Earnings Yield is an important concept to understand because it is absolutely vital to begin understanding stock pricing; it is the reason why a $2 stock may be more expensive than a $2,000 stock. To understand earnings yield we look at a commonly known and easy to find metric called the P/E Ratio:
P/E Ratio = (Price Per Share) / (Earnings Per Share)
The P/E Ratio tells you a number of important things; assuming EPS stays the same, it represents the number of years that it would take to return your purchase price to you through earnings. The current market average is about 20, but you will notice regularly some stocks like Visa (V) that have high P/E’s like 75.53, and others like Chevron (CVX) that have a P/E of 8.82. Usually, a stock’s P/E ratio is higher if the earnings of a company are expected to grow, and lower if they are stagnant or shrink.
Benjamin Graham argued that the highest P/E Ratio a defensive value investor should even consider is 13.5. However, a lot has changed in the 70 years since he published The Intelligent Investor, and modern companies have much higher efficiency rates due to increases in technology and globalization – usually warranting higher P/E’s.

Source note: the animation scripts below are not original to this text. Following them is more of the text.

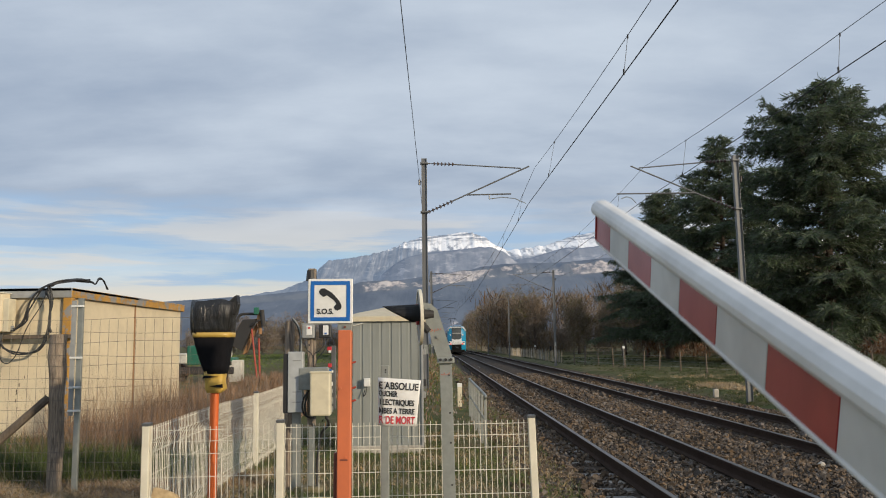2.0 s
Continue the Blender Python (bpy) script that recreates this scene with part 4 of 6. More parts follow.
def equipment_pole():
    """Wooden pole carrying small boxes and cabinets behind the corner fence."""
    root = thing("equipment_post", "weathered wooden post carrying grey and cream electrical cabinets", "utility post", at=pose(-4.815, 10.0, -0.03))
    bm = bmesh.new()
    box_in(bm, (-0.025, 0.05, 1.70), (0.095, 0.09, 1.90), 0.012)
    part("wooden_post", bm, M["wood_post"], root, "old squared timber with drilled holes")
    bm = bmesh.new()
    rod_in(bm, (-0.035, 0.05, 2.50), (-0.035, 0.05, 2.63), 0.068, 0.055, 10)
    part("post_cap", bm, M["box_dark"], root, "dark rotted top")
    for z in (2.02, 2.12, 2.22, 2.32, 2.42, 1.72, 1.64):
        rodded("drilled_hole", (-0.05, 0.002, z), (-0.05, 0.010, z), 0.009, M["box_dark"], root, seg=8)
    bm = bmesh.new()
    for x in (-0.045, 0.045):
        box_in(bm, (x - 0.20, 0.03, 0.45), (0.012, 0.06, 0.95), 0.002)
    box_in(bm, (-0.20, 0.0, 0.45), (0.08, 0.01, 0.95), 0.002)
    part("steel_channel", bm, M["galvanised"], root, "pale steel leg")
    boxed("lower_post", (-0.02, 0.06, 0.40), (0.07, 0.06, 0.85), M["galvanised"], root, "grey steel leg", 0.004)
    boxed("footing", (-0.05, 0.03, 0.01), (0.34, 0.24, 0.10), M["rubble_mossy"], root, bevel=0.03)
    boxed("cross_rail", (0.04, -0.01, 1.975), (0.37, 0.03, 0.022), M["galvanised"], root, bevel=0.004)
    for x, mat, mark, label in ((-0.052, "box_grey", "sign_red", "pale grey switch box"), (0.147, "box_dark", "sign_blue", "dark switch box")):
        b = boxed("switch_box", (x, -0.03, 1.883), (0.150, 0.09, 0.165), M[mat], root, label, 0.012)
        boxed("cover_plate", (x + 0.012, -0.078, 1.895), (0.066, 0.010, 0.115), M["sign_white"], b, "white front plate", 0.004)
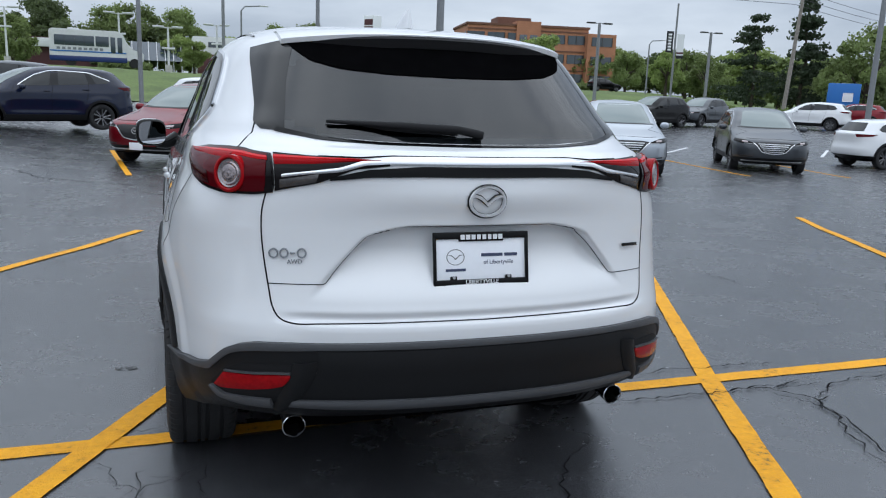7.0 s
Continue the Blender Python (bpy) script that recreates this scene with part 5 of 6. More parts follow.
        part("fog_slit", sh.slab(bmesh.new(), [(sh.from_x_front(0.48 * kx, zf - 0.012), zf - 0.012), (sh.from_x_front(0.80 * kx, zf), zf)], [(sh.from_x_front(0.50 * kx, zf + 0.008), zf + 0.008), (sh.from_x_front(0.81 * kx, zf + 0.030), zf + 0.030)], 8, 2, 0.006, 0.015, sx), M["grille"], car)
        l1, l2 = wins["rear_door_window"][0], wins["front_door_window"][0]
        zb0 = limit + 0.05
        for line in ([l1[0], (l1[0][0] + 0.03, l1[0][1] - 0.2), (wr + 0.04, wz + 0.22)],
                     [(l2[0][0] - 0.10, l2[0][1]), (l2[0][0] - 0.03, l2[0][1] - 0.28), (l2[0][0] - 0.02, zb0)],
                     [(l2[-1][0] + 0.10, l2[-1][1]), (l2[-1][0] + 0.20, l2[-1][1] - 0.20), (l2[-1][0] + 0.20, zb0)]):
            part("door_gap", sh.band(bmesh.new(), sh.side([lerp_line(line, q / 10) for q in range(11)]), 0.008, 0.0025, 0.005, sx), M["gap"], car)
        for hy, hz in ((l1[0][0] + 0.10, l1[0][1] - 0.15), (l2[0][0] + 0.08, l2[0][1] - 0.15)):
            u = sh.from_y(hy, hz)
            p = sh.at(u, hz) + sh.normal(u, hz) * 0.018
            part("door_handle", blob(bmesh.new(), (sx * p.x, p.y, p.z), (0.018, 0.10, 0.016), 0.8, 10, 6), PAINT[paint], car)
        edge = [(0.02, top * 0.535), (0.40 * kx, top * 0.530), (0.66 * kx, top * 0.535)] if kind != "sedan" else [(0.02, 0.80), (0.40, 0.795), (0.62, 0.80)]
        part("bonnet_gap", sh.band(bmesh.new(), [lerp_line(sh.nose(edge), q / 12) for q in range(13)], 0.008, 0.0025, 0.005, sx), M["gap"], car)
        side_edge = [(sh.F(top * 0.56) - 0.36, top * 0.565), (base + 0.02, top * 0.615), (base * 0.87, top * 0.66)]
        if kind != "sedan":
            part("bonnet_gap", sh.band(bmesh.new(), [lerp_line(sh.side(side_edge), q / 12) for q in range(13)], 0.008, 0.0025, 0.005, sx), M["gap"], car)
        part("sill_trim", sh.slab(bmesh.new(), [(wr, width[0][0] + 0.03), (base - wr, width[0][0] + 0.03)], [(wr + 0.03, limit + 0.03), (base - wr - 0.03, limit + 0.03)], 12, 3, 0.008, 0.02, sx, via=sh.from_y), M["clad"] if k["clad"] else PAINT[paint], car)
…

Related to the P/E Ratio is the Earnings Yield (%):
Earnings Yield = 1 / (P/E)
For example, the earnings yields of Visa (V) and Chevron (CVX) are 1.32% and 11.34%, respectively. The earnings yield tells you the percentage rate of return the company made in terms of profit per dollar paid to acquire the share. This ratio makes a startling difference when you look at how this affects your investments. Say that you invested $100,000 in both of Visa (V) and Chevron (CVX), you would earn a paltry $1,320 of look-thru earnings from Visa, and a whopping $11,340 from Chevron.
A common rule of thumb is that you should generally not purchase an investment that has an earnings yield of less than 1.5x the prevailing 30-year treasury rates. Currently, the 30 year yield is 2.87%, so the smallest earnings yield we should look for is 4.31%, which corresponds to a maximum P/E ratio of 23.2. Based on treasury rates we can see that the market is overall pretty fairly valued. If you want to be more conservative, you can look for double the treasury rate, which would give us a minimum yield of 5.74%, or a maximum P/E of 17.4.